Brief
Wherever a line holds the word "made", copy that line out.

Extracted records
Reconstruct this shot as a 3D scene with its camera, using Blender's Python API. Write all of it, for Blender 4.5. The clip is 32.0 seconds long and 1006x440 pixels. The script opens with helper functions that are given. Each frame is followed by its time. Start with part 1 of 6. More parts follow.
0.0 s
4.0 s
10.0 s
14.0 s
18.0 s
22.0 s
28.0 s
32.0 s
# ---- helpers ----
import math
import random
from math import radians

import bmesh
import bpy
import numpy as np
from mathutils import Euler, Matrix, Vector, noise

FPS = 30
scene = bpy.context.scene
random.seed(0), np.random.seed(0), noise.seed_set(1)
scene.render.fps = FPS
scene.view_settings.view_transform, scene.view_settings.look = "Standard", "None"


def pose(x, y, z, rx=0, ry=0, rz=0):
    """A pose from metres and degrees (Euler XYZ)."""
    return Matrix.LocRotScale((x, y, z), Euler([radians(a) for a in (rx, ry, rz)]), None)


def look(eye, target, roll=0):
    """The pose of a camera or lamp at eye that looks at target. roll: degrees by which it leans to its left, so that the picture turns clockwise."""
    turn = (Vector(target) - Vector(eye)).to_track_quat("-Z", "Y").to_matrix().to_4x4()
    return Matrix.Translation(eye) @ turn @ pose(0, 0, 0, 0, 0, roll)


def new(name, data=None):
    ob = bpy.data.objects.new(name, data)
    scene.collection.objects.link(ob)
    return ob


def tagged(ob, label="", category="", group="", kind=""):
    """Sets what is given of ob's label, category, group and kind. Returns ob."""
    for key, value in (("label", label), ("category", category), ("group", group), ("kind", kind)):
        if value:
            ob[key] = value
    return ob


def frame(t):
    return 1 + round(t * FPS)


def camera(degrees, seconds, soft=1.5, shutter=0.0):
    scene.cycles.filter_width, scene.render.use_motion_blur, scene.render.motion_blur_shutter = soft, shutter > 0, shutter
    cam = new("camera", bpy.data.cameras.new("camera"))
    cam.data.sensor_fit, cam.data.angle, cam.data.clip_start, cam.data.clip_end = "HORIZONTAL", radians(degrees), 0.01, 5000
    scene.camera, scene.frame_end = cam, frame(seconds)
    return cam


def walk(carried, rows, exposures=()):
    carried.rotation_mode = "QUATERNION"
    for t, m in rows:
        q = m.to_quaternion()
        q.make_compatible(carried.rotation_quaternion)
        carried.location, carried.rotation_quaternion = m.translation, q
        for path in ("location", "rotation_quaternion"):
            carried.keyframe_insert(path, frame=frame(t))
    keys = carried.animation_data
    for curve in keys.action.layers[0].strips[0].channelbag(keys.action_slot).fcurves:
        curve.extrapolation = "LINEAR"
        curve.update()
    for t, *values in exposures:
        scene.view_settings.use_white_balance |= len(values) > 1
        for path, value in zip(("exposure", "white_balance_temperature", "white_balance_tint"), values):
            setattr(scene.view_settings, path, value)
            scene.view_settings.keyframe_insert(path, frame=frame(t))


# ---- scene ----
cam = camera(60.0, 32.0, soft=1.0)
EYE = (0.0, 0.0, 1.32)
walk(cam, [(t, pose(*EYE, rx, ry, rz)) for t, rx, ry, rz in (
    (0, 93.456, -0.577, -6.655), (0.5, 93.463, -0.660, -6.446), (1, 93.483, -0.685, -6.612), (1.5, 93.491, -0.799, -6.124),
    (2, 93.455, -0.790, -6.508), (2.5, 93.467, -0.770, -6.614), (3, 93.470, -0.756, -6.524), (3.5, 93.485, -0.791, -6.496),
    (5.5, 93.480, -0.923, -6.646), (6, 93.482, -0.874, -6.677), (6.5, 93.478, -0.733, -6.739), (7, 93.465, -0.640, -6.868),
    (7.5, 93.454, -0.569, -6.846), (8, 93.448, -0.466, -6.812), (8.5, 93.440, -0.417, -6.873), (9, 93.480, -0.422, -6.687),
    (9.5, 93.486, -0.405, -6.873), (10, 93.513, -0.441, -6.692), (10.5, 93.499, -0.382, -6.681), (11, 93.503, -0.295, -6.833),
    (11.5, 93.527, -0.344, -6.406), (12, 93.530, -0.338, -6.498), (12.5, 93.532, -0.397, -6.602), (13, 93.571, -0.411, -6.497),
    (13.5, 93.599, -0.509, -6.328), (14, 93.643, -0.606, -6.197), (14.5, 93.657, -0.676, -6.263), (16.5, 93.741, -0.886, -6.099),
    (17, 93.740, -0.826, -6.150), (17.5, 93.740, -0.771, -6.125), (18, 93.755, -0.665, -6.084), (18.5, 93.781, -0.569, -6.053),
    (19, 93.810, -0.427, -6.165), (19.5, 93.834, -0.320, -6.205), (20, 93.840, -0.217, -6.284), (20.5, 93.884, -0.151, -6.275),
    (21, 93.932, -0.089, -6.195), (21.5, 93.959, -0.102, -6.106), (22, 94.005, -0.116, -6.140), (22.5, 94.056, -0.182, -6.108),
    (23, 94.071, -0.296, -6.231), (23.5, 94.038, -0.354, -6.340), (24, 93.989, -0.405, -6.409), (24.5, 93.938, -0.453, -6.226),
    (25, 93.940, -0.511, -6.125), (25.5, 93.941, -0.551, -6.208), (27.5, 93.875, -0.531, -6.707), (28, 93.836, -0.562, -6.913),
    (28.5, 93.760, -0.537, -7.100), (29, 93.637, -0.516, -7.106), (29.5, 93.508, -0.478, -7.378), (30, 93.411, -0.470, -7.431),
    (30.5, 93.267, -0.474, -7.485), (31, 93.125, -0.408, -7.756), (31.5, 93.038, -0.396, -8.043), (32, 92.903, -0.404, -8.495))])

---

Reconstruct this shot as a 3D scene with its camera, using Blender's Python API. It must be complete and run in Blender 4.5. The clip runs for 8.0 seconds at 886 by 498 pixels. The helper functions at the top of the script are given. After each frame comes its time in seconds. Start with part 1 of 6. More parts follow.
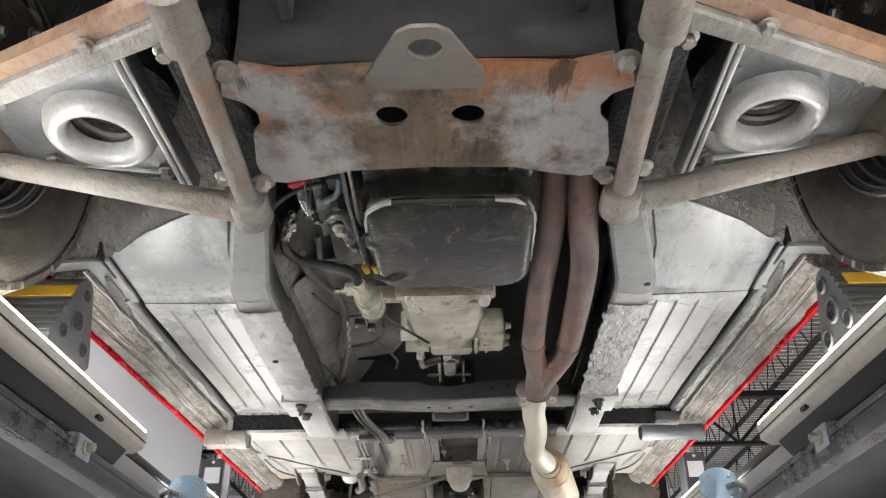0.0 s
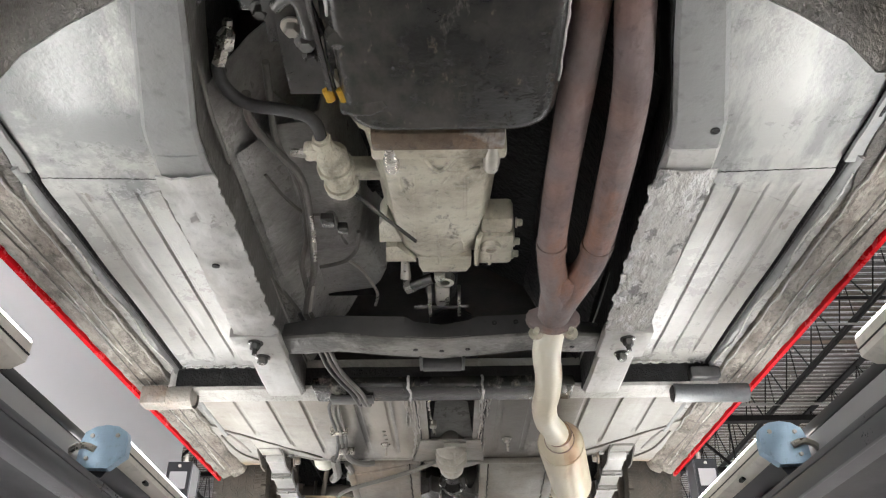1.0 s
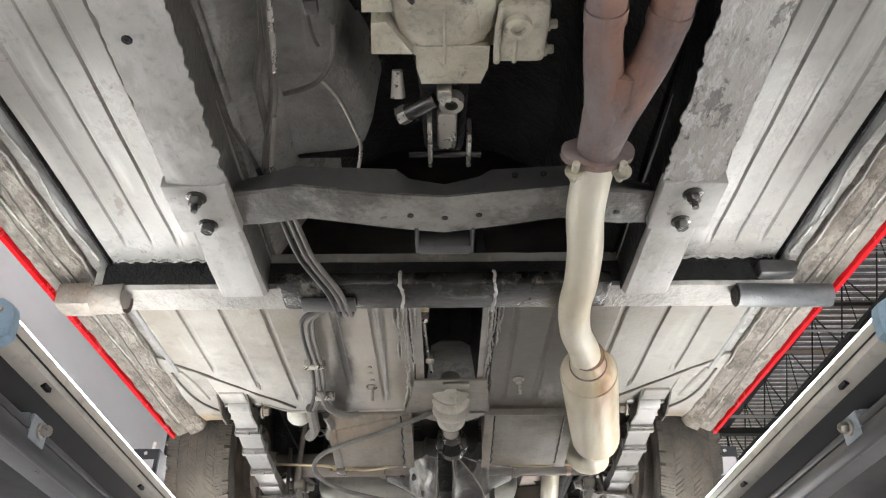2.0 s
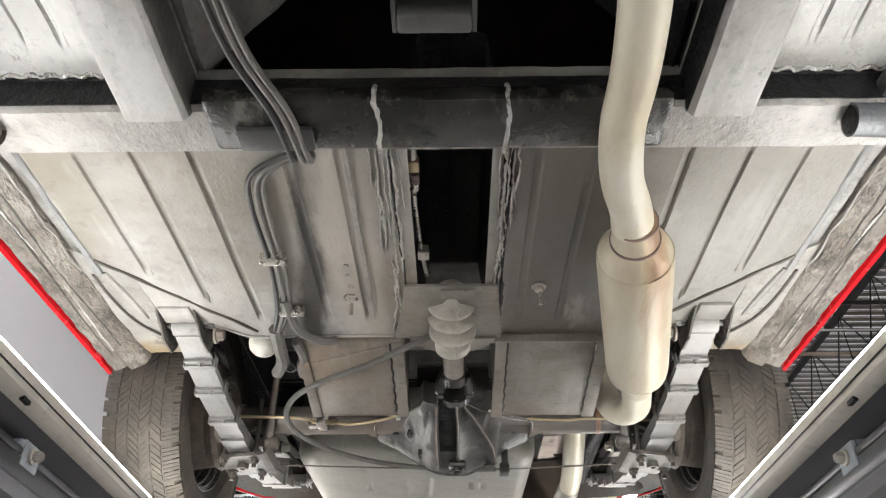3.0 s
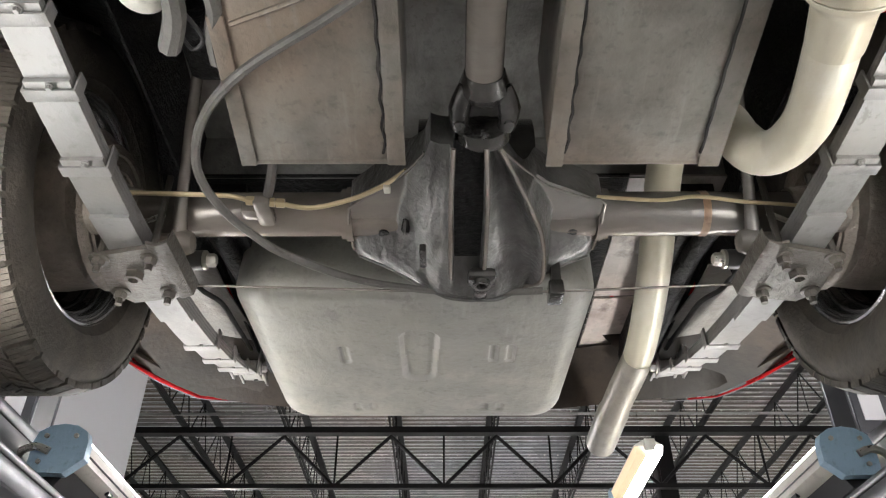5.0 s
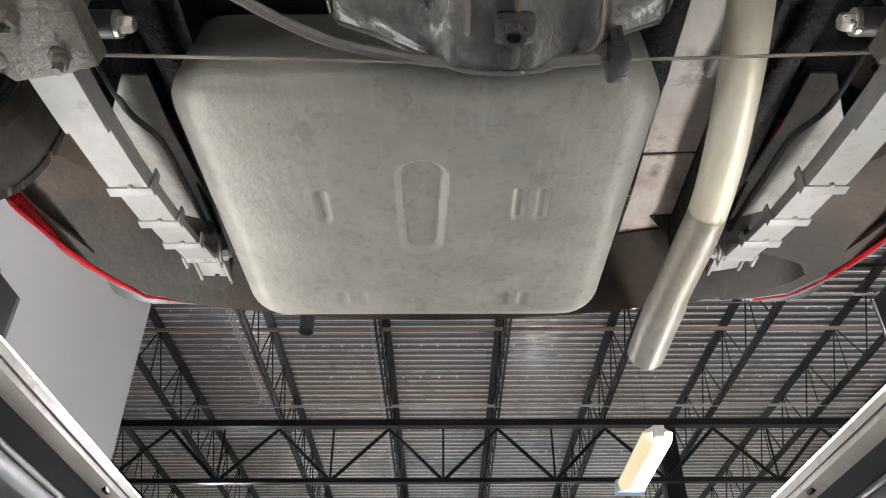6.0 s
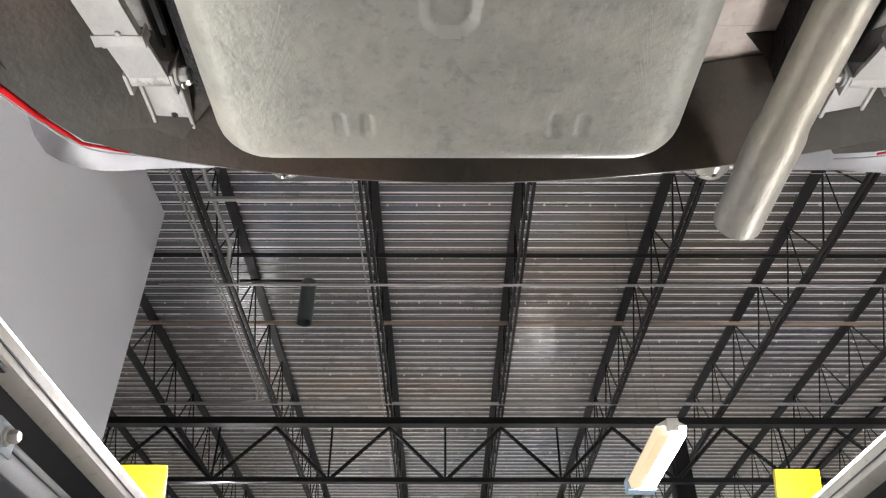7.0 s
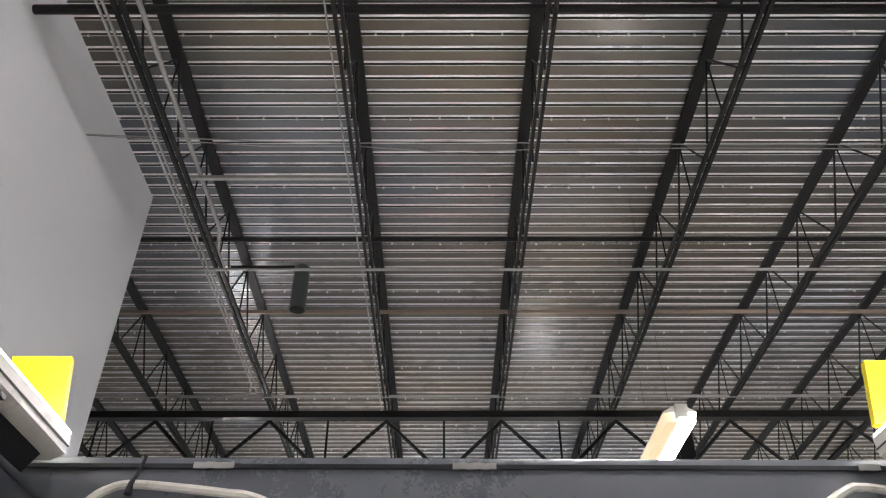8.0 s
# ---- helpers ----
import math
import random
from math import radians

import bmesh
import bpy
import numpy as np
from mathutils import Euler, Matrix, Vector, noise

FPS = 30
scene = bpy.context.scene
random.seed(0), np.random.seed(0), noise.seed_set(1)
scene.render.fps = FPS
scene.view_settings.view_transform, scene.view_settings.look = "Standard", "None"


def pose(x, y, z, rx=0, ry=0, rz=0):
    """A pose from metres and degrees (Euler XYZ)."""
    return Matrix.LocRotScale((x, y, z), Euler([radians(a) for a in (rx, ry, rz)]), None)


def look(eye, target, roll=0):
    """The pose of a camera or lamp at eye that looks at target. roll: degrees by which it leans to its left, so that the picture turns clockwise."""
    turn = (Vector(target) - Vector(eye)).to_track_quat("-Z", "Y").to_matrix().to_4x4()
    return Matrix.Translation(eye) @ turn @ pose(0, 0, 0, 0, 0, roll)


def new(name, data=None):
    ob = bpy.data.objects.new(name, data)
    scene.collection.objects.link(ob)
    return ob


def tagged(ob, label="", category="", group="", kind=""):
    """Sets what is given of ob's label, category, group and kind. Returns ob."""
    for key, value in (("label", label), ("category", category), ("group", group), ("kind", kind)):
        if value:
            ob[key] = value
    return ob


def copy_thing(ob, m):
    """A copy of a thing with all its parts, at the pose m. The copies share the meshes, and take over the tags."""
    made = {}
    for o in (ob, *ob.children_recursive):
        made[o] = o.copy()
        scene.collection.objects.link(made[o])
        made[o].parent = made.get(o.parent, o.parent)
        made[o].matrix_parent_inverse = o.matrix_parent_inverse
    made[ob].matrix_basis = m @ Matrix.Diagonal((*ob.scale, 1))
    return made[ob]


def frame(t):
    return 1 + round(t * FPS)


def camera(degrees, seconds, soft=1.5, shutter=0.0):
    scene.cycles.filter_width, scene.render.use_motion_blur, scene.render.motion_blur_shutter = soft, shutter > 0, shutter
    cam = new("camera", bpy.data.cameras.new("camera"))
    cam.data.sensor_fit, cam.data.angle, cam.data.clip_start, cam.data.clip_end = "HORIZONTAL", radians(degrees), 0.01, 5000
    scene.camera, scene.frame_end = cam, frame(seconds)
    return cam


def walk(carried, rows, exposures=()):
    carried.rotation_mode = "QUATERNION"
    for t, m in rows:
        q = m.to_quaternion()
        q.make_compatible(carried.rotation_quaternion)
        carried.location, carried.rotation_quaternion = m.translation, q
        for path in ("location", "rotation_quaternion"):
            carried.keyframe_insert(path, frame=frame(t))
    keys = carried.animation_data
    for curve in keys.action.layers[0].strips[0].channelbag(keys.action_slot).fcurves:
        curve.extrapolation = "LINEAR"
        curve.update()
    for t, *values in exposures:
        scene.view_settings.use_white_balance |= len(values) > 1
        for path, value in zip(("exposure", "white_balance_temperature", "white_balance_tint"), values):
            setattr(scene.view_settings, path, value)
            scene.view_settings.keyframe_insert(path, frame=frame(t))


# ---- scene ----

Written answer
    made = {}
        made[o] = o.copy()
        scene.collection.objects.link(made[o])
        made[o].parent = made.get(o.parent, o.parent)
        made[o].matrix_parent_inverse = o.matrix_parent_inverse
    made[ob].matrix_basis = m @ Matrix.Diagonal((*ob.scale, 1))
    return made[ob]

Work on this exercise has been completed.